• Source excerpt
# # #

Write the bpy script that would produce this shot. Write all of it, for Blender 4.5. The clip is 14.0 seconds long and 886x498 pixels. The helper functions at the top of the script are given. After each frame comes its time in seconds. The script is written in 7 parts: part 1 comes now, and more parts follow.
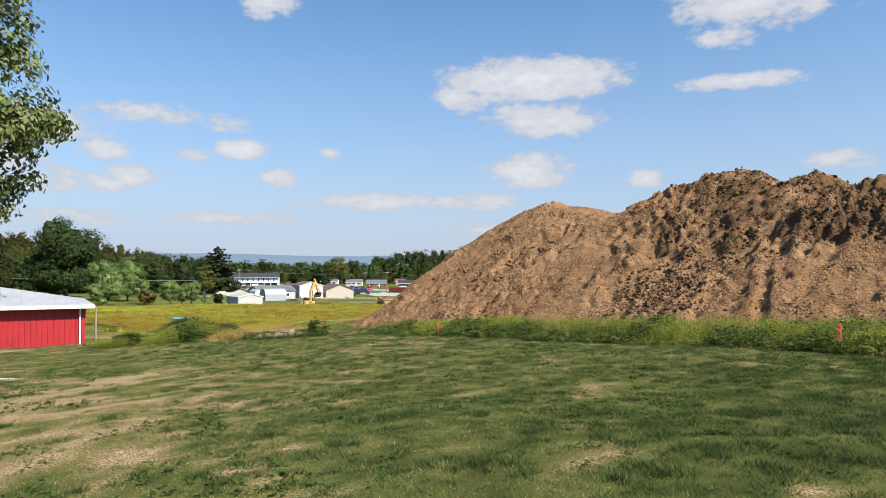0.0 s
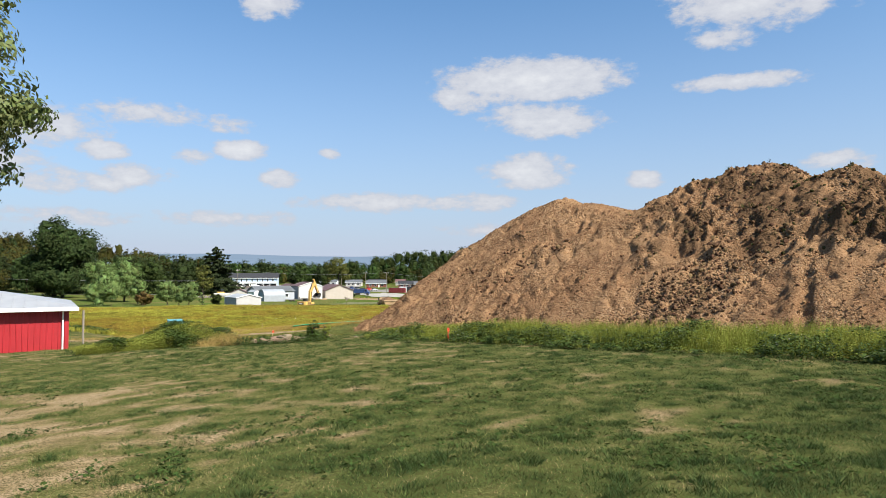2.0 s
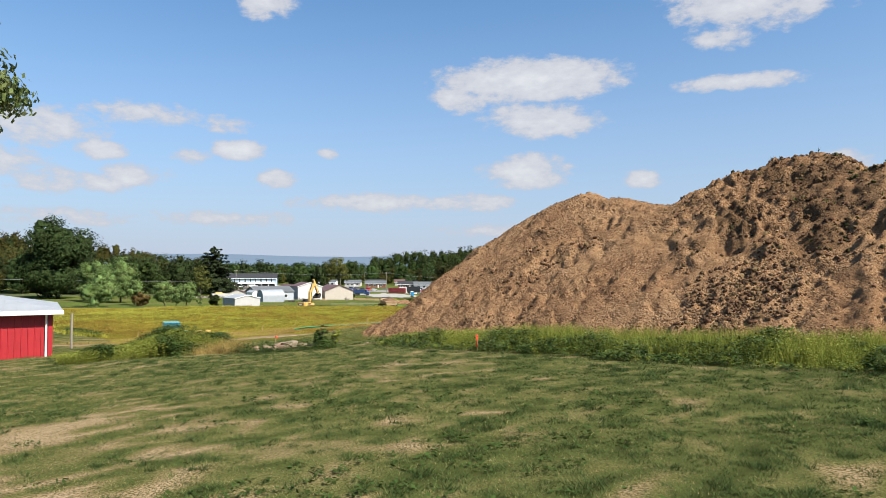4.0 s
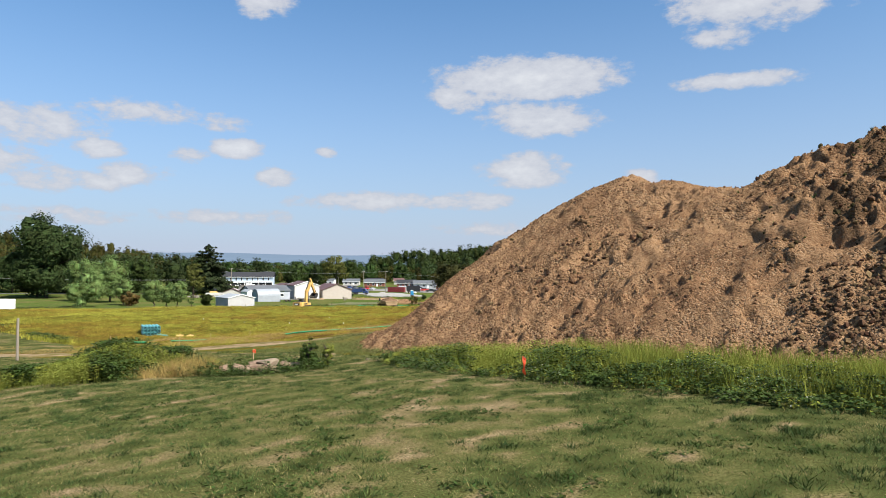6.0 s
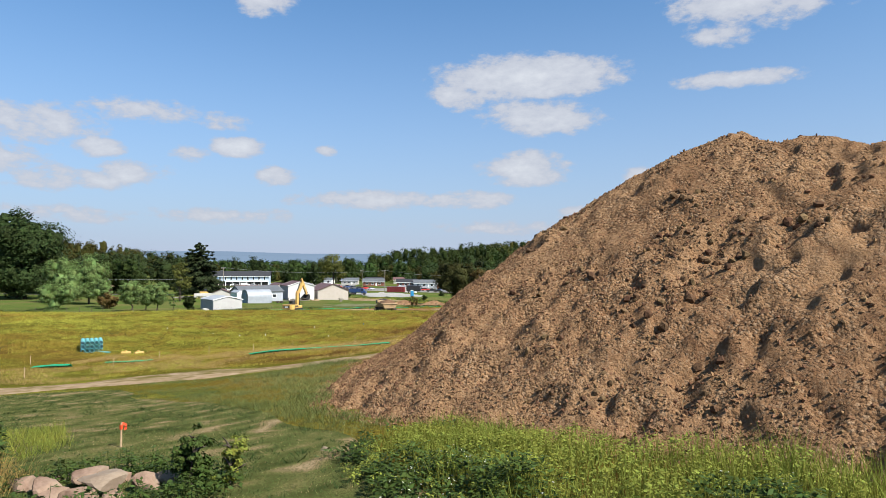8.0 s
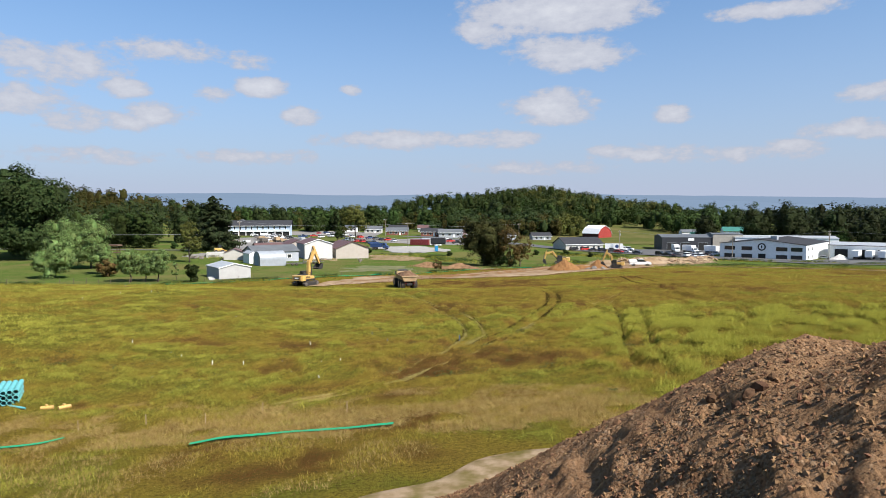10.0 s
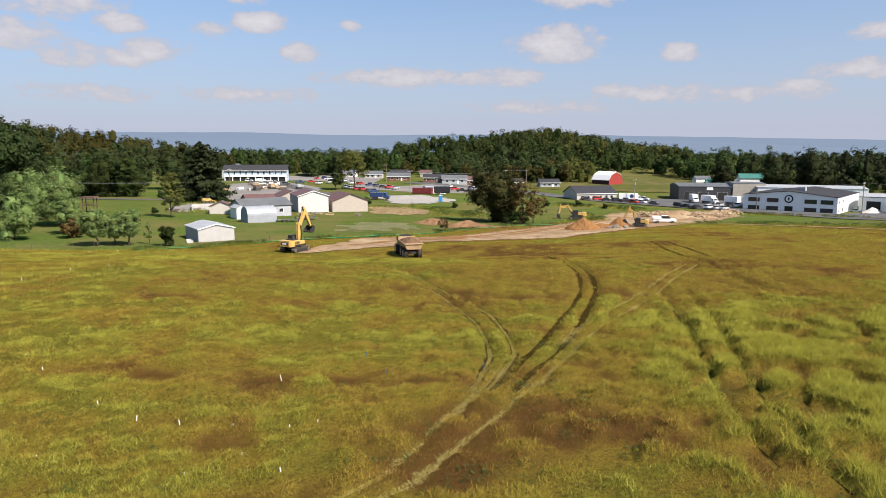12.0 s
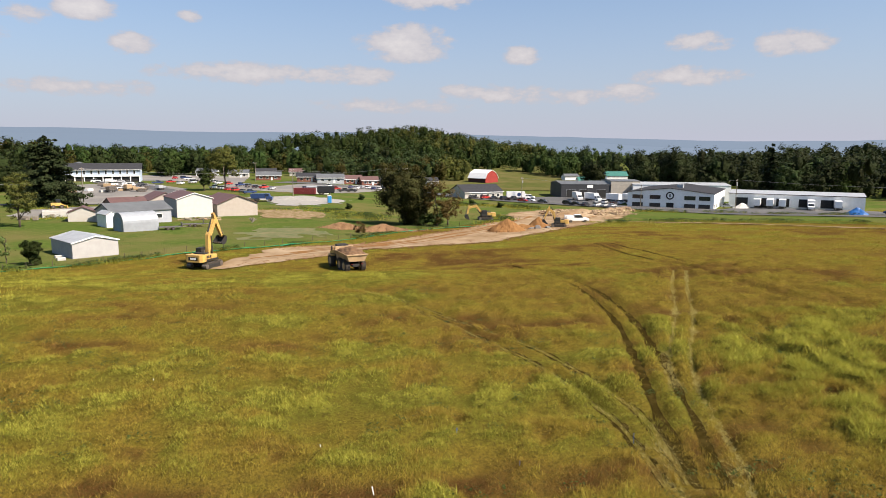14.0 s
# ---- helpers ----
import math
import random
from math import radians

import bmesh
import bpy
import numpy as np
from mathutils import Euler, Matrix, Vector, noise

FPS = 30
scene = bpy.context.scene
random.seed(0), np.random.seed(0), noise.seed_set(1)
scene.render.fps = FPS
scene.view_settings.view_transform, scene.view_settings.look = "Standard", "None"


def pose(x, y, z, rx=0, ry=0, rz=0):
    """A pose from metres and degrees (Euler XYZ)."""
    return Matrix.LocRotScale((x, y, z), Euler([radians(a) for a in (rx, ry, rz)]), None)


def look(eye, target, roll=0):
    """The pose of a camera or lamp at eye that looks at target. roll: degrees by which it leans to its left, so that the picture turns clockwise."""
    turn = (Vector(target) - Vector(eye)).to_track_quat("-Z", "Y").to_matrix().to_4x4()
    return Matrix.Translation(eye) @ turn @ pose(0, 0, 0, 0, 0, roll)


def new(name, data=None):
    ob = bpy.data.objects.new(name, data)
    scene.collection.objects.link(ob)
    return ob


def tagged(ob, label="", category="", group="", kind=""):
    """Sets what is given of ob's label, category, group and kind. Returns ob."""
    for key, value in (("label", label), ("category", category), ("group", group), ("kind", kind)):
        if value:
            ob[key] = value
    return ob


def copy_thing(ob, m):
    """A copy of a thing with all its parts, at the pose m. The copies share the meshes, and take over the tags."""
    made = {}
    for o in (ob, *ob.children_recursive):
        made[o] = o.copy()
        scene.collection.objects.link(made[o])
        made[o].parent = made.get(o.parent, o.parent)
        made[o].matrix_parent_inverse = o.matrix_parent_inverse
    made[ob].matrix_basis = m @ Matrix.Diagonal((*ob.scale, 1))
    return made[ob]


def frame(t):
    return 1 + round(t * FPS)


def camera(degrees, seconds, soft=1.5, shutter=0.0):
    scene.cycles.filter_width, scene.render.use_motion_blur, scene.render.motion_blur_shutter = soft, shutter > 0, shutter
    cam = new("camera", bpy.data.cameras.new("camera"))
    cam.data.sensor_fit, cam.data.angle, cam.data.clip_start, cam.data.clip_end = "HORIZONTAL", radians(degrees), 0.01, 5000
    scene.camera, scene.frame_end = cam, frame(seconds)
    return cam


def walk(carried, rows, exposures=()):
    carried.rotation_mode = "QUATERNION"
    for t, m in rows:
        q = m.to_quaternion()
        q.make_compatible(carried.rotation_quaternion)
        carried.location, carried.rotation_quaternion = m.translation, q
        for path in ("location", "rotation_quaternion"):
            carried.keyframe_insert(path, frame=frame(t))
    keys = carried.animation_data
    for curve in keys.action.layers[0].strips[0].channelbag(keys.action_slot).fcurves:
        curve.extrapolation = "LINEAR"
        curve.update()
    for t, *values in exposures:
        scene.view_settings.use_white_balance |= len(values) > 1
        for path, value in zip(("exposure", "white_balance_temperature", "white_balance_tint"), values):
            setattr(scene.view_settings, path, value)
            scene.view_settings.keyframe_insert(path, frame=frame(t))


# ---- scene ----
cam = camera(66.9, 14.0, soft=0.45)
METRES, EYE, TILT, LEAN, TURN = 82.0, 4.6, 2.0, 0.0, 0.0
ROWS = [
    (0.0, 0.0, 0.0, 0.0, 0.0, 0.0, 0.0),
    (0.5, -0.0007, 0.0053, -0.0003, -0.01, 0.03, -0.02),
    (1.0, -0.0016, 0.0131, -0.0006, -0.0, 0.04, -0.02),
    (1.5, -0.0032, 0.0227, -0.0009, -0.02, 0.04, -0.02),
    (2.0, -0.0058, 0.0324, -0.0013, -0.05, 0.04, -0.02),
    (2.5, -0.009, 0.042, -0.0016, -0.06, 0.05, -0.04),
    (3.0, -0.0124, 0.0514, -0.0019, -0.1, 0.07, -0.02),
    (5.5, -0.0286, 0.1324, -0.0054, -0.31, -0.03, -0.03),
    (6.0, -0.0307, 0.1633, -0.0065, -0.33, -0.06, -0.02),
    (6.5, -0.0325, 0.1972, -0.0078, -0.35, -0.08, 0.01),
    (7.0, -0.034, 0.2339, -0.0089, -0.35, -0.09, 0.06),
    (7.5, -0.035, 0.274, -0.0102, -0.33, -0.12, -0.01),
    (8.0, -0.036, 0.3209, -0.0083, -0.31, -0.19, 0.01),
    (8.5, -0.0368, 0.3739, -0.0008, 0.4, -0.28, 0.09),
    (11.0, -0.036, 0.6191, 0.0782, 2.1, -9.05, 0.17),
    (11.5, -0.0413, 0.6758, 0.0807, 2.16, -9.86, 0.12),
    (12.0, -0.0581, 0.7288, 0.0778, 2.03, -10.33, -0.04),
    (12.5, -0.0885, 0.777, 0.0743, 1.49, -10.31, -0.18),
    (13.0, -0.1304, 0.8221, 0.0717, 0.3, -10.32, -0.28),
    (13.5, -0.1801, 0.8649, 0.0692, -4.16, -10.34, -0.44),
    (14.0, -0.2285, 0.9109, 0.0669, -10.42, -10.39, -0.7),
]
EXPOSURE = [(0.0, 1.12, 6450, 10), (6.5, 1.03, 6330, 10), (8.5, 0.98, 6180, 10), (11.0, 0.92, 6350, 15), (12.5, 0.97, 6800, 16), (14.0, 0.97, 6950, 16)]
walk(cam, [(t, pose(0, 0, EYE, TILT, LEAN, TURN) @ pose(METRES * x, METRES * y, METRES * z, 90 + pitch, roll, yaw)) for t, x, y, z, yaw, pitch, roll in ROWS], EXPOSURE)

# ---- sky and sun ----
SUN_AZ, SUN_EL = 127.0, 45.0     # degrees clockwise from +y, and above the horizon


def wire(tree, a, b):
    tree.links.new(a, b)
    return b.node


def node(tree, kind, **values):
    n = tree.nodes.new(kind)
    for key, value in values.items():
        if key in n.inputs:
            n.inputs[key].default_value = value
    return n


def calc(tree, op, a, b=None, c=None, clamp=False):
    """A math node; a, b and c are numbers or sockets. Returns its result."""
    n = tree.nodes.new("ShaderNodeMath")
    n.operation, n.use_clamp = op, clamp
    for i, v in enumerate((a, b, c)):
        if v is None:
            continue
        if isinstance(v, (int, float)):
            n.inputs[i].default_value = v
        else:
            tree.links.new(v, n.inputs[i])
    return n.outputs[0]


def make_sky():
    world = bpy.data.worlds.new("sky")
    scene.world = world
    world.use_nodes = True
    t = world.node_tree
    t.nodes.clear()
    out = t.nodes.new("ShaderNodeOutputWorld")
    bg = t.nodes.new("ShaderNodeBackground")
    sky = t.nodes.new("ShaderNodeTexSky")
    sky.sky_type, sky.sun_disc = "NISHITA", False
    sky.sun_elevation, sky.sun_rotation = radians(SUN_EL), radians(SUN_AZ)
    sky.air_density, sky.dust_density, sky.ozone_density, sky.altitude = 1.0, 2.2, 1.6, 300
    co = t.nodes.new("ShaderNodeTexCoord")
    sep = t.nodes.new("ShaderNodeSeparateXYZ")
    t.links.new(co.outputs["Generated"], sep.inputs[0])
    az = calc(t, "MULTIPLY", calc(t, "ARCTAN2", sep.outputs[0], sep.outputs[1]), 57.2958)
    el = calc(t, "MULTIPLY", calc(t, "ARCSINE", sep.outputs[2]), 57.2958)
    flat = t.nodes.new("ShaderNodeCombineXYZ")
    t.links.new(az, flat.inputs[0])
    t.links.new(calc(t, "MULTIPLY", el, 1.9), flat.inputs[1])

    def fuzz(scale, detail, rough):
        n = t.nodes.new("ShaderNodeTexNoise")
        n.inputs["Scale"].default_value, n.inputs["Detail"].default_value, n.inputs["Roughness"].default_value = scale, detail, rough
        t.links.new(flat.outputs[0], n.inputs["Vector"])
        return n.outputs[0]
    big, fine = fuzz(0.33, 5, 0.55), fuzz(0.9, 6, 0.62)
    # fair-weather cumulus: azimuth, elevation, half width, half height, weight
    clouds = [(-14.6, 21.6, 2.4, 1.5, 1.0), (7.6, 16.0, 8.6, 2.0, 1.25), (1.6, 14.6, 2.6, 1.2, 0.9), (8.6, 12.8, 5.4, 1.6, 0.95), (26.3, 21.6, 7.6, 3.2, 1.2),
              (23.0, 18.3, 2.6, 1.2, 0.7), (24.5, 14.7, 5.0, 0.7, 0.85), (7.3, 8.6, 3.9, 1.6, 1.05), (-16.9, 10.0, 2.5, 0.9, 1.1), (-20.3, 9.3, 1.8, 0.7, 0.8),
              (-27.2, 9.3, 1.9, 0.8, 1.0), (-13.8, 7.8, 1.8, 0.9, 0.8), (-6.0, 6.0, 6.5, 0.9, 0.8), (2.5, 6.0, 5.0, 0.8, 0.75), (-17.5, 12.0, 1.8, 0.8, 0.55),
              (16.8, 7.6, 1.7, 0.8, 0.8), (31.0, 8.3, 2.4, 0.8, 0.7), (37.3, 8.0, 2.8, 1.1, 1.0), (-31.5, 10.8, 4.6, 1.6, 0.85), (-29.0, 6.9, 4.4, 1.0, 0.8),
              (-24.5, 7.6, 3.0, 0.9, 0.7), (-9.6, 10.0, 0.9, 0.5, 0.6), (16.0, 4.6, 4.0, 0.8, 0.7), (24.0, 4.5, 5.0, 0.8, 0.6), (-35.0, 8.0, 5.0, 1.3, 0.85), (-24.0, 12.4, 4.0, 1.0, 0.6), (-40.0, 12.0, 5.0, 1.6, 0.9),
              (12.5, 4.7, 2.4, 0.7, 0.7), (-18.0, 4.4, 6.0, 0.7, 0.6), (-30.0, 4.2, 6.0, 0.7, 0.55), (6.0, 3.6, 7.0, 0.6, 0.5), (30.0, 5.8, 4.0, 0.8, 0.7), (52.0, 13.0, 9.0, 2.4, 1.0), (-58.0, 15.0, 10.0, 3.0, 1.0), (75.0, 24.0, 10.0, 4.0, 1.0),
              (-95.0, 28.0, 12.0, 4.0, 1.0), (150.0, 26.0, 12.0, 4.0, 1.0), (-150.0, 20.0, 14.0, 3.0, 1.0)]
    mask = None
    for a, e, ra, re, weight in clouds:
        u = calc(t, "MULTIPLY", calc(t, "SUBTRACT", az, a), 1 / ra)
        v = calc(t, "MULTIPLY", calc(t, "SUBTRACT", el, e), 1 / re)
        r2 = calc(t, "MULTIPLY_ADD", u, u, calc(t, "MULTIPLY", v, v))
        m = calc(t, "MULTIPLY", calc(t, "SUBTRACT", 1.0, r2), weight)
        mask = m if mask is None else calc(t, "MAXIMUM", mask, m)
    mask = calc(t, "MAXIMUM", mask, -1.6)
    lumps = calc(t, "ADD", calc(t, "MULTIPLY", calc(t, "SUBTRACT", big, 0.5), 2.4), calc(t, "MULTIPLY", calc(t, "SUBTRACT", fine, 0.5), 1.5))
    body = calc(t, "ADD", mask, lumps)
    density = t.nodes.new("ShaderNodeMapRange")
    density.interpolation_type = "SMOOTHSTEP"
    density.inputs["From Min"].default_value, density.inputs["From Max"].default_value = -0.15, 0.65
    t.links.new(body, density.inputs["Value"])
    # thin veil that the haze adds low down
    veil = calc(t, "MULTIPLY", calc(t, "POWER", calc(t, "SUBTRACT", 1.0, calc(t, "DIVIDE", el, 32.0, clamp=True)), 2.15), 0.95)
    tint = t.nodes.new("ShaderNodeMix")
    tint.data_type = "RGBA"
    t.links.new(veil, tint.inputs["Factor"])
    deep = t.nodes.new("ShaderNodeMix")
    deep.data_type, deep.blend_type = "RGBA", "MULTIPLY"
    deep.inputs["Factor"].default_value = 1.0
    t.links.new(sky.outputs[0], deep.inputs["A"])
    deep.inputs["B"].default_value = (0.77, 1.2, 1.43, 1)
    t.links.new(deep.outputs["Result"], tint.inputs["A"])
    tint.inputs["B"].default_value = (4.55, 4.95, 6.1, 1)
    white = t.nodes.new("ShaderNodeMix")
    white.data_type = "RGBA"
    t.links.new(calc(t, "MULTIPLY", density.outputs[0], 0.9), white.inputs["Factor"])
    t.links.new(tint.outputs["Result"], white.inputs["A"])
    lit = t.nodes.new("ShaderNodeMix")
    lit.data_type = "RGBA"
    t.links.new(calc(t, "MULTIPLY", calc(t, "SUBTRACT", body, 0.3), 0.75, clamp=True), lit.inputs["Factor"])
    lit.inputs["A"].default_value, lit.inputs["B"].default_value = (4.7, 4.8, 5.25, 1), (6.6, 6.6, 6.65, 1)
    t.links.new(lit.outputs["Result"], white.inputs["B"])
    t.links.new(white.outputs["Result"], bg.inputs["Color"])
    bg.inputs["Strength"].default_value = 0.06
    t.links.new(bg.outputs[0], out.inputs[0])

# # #

• What you should do
Go through the listing above and list every line that has the word "label".

• Task result
def tagged(ob, label="", category="", group="", kind=""):
    """Sets what is given of ob's label, category, group and kind. Returns ob."""
    for key, value in (("label", label), ("category", category), ("group", group), ("kind", kind)):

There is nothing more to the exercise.